▸ REQUIRED WORK: Only a number is required: how many lines of the material contain the word "follow"?

— start RECORDS FOR THIS EXERCISE —

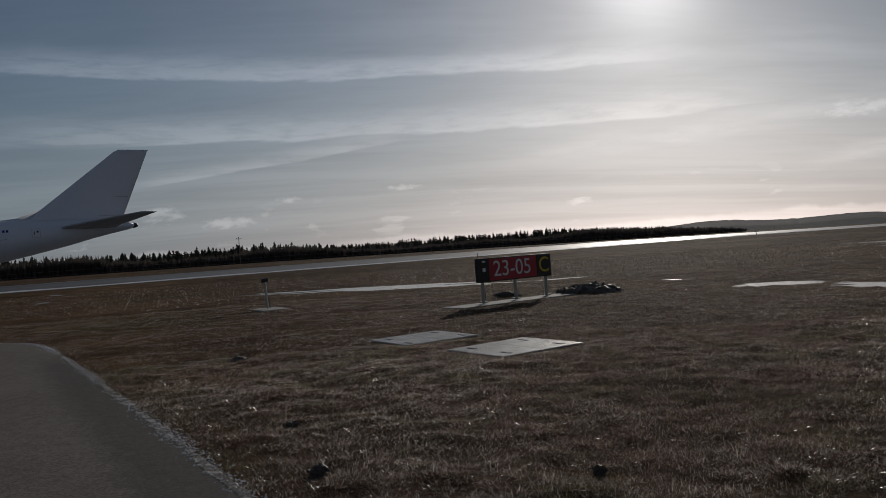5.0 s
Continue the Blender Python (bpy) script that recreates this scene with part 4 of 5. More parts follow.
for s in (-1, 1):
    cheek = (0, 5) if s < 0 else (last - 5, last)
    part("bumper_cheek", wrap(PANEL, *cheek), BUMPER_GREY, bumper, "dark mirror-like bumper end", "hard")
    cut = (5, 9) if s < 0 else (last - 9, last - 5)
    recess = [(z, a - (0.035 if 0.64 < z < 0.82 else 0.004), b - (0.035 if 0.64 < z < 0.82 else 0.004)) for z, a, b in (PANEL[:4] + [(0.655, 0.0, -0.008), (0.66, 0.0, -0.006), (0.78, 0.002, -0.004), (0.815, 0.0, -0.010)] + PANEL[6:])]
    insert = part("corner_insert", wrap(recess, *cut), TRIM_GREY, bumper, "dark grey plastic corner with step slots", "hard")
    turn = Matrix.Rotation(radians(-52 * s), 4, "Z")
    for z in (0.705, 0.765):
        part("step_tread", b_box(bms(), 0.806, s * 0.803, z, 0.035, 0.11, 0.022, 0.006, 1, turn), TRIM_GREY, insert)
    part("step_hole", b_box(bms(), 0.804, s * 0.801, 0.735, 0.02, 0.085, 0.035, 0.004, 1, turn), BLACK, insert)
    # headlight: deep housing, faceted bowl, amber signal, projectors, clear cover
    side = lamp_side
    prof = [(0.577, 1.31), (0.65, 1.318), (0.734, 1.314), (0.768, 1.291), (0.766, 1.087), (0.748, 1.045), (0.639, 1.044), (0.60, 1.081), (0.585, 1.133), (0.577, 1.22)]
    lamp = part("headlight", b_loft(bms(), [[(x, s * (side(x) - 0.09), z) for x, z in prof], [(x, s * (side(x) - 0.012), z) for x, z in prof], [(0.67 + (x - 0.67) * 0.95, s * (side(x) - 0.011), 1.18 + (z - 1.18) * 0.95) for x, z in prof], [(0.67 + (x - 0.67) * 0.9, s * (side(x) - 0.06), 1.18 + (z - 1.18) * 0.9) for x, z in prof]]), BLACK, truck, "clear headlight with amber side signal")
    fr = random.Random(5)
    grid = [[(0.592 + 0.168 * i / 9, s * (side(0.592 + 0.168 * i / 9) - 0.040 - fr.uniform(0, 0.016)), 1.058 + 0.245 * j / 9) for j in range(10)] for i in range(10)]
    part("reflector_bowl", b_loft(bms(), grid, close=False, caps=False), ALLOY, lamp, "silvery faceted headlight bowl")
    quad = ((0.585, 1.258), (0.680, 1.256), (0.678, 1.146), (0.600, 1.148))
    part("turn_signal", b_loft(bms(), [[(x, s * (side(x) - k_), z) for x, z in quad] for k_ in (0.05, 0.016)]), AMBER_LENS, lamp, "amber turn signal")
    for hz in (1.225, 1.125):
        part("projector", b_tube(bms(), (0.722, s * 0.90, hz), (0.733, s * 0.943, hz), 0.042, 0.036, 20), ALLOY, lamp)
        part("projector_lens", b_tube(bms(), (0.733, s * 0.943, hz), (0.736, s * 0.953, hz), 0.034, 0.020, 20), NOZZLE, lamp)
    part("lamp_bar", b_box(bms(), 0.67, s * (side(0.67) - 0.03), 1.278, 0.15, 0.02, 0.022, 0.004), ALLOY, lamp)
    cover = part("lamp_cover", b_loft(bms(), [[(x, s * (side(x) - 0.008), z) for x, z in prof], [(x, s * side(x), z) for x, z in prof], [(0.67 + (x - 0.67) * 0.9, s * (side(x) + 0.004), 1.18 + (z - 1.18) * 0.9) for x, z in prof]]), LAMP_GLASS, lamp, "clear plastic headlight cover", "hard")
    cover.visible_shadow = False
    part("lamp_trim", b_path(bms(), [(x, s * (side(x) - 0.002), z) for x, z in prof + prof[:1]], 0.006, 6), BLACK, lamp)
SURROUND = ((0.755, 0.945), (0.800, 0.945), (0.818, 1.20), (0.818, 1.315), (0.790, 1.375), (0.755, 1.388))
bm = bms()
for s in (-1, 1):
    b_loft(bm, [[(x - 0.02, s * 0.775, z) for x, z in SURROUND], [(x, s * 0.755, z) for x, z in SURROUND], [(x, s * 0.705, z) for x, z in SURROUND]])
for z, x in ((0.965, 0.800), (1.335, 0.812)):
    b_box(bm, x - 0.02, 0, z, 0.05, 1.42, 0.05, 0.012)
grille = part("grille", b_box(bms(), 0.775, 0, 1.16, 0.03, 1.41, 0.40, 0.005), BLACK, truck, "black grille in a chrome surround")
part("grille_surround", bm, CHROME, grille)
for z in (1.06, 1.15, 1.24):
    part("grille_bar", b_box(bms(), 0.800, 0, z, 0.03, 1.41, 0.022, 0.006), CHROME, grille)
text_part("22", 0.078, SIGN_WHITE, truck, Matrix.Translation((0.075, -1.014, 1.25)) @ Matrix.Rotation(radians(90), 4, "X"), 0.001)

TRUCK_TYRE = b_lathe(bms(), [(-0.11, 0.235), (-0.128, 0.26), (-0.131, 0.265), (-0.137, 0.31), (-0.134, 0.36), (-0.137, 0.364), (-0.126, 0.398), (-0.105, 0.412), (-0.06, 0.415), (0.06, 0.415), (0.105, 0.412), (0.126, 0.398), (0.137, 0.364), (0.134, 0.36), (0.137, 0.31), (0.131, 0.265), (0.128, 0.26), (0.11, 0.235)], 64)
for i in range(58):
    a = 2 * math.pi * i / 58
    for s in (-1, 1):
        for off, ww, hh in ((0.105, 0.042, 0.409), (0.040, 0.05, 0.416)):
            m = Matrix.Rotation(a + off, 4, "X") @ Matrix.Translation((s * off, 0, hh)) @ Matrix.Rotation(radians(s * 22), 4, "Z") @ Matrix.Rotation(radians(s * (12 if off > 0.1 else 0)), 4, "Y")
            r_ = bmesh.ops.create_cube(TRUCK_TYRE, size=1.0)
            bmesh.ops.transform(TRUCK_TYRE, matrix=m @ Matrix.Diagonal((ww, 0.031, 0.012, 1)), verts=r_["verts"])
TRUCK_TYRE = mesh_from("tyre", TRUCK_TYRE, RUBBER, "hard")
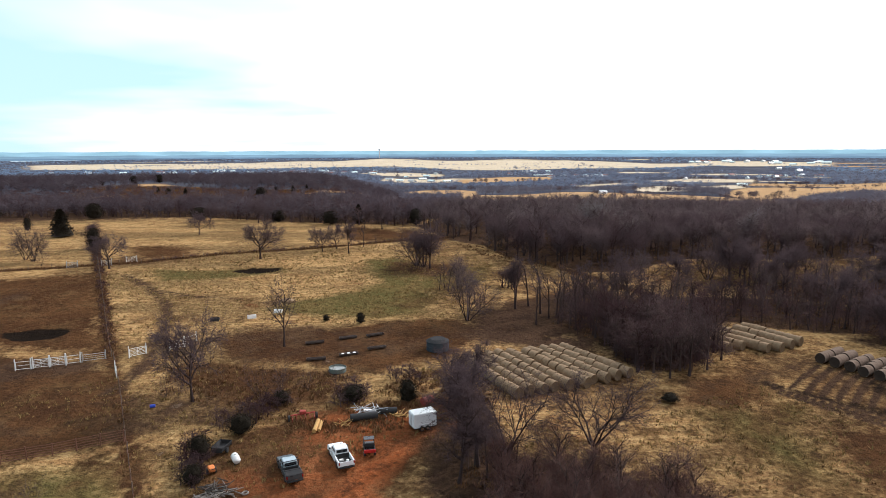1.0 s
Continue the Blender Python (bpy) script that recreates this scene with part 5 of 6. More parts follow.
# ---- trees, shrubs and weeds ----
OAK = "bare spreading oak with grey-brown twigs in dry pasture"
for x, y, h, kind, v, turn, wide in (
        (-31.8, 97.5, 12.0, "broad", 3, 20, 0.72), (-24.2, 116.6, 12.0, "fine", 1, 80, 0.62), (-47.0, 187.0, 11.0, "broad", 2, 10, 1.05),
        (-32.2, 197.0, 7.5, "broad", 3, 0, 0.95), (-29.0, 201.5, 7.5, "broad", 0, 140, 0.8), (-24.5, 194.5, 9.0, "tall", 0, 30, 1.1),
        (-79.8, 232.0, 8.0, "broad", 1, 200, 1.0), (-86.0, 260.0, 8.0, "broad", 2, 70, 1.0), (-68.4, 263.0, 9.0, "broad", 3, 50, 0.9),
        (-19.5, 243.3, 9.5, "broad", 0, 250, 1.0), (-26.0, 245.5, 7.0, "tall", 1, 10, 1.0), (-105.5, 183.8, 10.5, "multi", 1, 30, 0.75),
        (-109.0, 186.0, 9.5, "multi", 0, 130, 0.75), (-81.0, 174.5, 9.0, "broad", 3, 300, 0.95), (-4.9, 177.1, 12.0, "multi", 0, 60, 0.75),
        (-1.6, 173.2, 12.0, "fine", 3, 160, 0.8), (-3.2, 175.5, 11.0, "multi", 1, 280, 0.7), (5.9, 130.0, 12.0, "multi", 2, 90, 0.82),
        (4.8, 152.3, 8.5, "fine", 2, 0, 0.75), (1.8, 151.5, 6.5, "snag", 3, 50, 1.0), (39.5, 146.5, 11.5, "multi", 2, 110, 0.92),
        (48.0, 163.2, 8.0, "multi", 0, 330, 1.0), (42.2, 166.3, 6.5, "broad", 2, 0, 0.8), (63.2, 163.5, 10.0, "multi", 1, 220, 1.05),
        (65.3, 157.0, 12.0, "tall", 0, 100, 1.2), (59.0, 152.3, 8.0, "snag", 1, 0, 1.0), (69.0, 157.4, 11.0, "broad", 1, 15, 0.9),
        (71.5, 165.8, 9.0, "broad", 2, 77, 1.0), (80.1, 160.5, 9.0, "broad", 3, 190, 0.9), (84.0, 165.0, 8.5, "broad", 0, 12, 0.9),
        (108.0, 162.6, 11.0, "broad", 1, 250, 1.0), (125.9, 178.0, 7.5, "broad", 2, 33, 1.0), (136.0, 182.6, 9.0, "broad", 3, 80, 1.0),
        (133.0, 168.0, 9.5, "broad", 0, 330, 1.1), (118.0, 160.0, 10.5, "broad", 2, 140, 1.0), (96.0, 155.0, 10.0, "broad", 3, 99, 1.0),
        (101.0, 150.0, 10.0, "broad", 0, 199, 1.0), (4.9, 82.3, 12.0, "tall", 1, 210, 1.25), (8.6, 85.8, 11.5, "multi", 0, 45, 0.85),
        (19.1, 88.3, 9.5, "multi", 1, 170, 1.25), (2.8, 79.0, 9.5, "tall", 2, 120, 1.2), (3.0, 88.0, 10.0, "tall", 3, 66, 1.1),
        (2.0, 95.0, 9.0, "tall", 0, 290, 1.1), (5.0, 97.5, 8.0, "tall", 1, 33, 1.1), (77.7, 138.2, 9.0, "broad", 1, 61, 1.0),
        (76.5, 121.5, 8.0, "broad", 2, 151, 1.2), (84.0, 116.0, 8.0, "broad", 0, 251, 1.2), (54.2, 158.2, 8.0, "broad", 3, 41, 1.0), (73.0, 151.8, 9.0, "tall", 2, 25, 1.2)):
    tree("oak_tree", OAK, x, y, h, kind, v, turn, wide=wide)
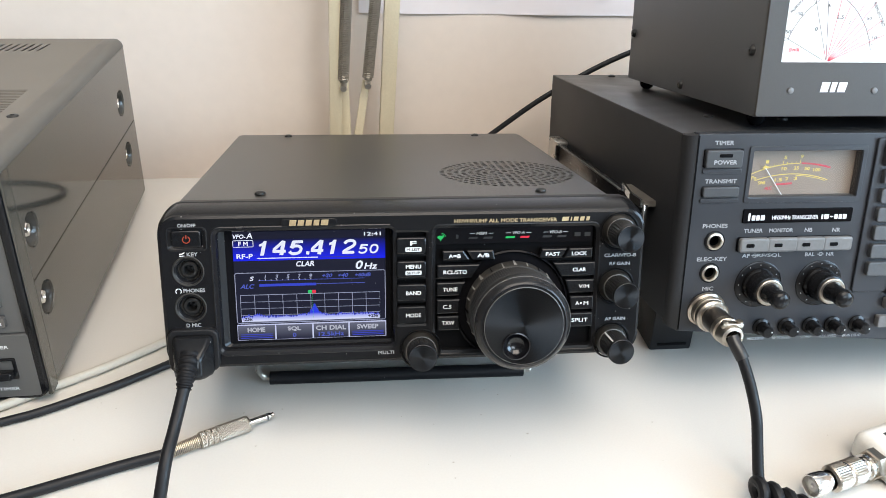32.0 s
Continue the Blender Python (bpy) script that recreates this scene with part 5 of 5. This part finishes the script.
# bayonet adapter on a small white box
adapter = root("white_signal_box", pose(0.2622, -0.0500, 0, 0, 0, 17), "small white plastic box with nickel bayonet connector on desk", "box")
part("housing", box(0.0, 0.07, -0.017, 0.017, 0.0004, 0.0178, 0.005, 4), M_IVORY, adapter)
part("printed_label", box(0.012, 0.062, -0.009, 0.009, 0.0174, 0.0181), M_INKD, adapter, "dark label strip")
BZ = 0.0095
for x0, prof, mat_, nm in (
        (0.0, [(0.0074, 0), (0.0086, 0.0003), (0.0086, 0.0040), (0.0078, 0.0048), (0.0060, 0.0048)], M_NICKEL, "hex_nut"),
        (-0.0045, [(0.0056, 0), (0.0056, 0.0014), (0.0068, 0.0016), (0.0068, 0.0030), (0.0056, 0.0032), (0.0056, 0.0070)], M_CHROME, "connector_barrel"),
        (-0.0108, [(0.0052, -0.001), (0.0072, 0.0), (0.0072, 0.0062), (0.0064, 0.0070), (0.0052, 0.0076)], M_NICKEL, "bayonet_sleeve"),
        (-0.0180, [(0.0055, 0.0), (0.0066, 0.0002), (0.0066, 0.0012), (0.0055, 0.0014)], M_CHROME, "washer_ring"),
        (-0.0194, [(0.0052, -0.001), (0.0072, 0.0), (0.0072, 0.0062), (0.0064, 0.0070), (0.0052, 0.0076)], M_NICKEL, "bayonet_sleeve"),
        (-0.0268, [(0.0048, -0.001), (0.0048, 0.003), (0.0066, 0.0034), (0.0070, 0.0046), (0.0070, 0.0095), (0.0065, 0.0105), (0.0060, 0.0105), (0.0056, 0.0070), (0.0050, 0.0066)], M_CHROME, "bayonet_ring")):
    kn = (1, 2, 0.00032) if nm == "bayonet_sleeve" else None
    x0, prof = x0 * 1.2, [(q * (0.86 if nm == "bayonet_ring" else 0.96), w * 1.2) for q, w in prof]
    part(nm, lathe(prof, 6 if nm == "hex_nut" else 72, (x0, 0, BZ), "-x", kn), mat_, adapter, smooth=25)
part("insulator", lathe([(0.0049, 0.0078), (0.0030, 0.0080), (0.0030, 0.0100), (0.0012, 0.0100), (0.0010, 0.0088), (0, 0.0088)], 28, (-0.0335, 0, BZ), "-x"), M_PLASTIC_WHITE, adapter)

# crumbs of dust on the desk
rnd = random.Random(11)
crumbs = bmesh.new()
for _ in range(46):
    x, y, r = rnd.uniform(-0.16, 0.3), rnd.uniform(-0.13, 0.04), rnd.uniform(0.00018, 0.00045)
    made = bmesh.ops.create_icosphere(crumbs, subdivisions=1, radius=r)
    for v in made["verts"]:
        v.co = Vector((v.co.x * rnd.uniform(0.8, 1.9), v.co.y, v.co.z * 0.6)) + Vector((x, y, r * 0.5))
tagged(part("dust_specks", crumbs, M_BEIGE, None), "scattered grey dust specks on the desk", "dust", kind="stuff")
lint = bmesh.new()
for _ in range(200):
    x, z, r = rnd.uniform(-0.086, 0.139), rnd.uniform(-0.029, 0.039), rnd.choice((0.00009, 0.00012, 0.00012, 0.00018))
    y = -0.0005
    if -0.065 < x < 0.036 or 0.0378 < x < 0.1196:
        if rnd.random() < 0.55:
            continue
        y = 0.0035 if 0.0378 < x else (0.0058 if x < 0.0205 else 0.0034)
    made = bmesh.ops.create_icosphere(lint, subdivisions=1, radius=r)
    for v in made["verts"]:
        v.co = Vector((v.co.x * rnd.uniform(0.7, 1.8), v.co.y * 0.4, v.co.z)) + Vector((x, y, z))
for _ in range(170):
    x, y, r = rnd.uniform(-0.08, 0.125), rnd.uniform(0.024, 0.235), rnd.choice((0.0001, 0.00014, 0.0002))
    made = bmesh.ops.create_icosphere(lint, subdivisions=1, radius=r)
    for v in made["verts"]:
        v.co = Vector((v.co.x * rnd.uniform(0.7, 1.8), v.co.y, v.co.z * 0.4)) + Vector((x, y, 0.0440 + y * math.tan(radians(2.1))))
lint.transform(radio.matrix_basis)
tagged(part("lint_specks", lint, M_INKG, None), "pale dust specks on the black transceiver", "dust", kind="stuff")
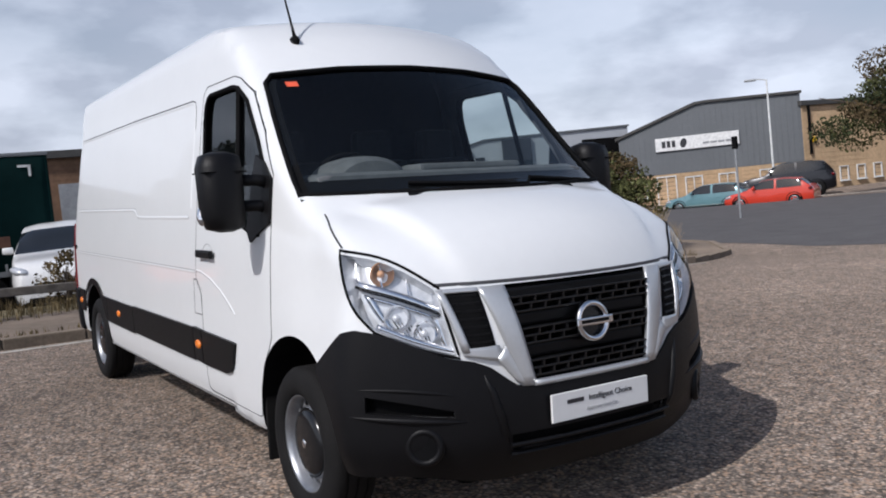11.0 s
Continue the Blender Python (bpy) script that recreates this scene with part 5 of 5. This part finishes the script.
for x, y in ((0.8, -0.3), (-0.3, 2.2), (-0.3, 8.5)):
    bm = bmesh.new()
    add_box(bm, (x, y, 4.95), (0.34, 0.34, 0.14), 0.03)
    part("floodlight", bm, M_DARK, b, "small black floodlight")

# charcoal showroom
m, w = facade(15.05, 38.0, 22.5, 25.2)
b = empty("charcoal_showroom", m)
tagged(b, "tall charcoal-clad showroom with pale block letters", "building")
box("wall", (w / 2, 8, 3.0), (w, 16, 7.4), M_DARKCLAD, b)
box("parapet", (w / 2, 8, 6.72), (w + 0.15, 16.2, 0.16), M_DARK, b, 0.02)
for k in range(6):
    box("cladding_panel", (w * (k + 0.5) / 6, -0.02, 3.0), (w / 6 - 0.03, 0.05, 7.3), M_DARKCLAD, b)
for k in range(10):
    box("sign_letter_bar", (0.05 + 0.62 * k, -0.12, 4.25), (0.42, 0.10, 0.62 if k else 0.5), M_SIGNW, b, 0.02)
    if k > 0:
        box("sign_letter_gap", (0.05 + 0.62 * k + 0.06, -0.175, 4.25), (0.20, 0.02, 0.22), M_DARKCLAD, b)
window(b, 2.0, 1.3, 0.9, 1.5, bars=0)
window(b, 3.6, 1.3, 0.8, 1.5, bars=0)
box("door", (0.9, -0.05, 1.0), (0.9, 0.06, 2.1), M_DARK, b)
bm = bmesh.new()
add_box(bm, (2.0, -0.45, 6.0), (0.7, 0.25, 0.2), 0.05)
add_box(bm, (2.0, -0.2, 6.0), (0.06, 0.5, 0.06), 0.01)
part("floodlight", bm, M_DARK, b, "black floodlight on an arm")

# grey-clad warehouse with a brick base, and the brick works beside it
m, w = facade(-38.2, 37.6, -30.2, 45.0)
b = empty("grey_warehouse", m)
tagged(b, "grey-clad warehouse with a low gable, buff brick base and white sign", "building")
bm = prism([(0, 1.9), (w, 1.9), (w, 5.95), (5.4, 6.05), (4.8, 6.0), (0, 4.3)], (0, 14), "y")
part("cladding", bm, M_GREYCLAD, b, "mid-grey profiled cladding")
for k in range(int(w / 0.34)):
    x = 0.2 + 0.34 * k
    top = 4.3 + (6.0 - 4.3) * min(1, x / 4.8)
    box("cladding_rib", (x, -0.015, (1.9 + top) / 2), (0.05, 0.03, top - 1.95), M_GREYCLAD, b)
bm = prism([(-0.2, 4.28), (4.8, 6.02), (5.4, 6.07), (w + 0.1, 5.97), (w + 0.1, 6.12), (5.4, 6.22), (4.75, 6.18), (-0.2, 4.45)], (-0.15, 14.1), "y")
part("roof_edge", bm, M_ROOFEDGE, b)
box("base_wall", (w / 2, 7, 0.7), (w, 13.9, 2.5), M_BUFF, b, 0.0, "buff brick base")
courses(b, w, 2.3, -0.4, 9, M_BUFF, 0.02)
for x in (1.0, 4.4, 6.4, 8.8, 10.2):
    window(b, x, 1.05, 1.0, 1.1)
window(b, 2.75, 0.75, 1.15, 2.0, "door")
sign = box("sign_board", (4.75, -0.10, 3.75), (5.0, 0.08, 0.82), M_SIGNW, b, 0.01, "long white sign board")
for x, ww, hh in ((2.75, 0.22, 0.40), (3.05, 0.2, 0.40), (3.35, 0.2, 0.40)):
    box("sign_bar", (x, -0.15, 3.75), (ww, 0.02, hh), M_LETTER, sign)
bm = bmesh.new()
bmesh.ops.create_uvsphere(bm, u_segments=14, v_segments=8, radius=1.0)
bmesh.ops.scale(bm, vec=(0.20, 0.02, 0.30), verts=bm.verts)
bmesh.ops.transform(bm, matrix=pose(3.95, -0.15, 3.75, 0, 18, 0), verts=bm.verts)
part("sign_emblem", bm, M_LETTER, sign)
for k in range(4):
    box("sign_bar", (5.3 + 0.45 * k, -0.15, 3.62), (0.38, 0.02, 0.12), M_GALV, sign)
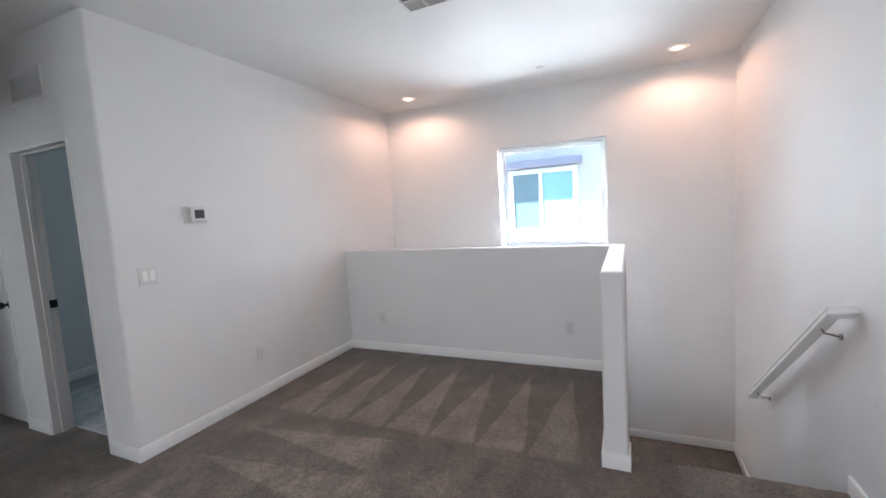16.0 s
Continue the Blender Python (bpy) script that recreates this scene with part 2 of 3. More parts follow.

— end RECORDS FOR THIS EXERCISE —

▸ RESULT FOR THIS EXERCISE: 3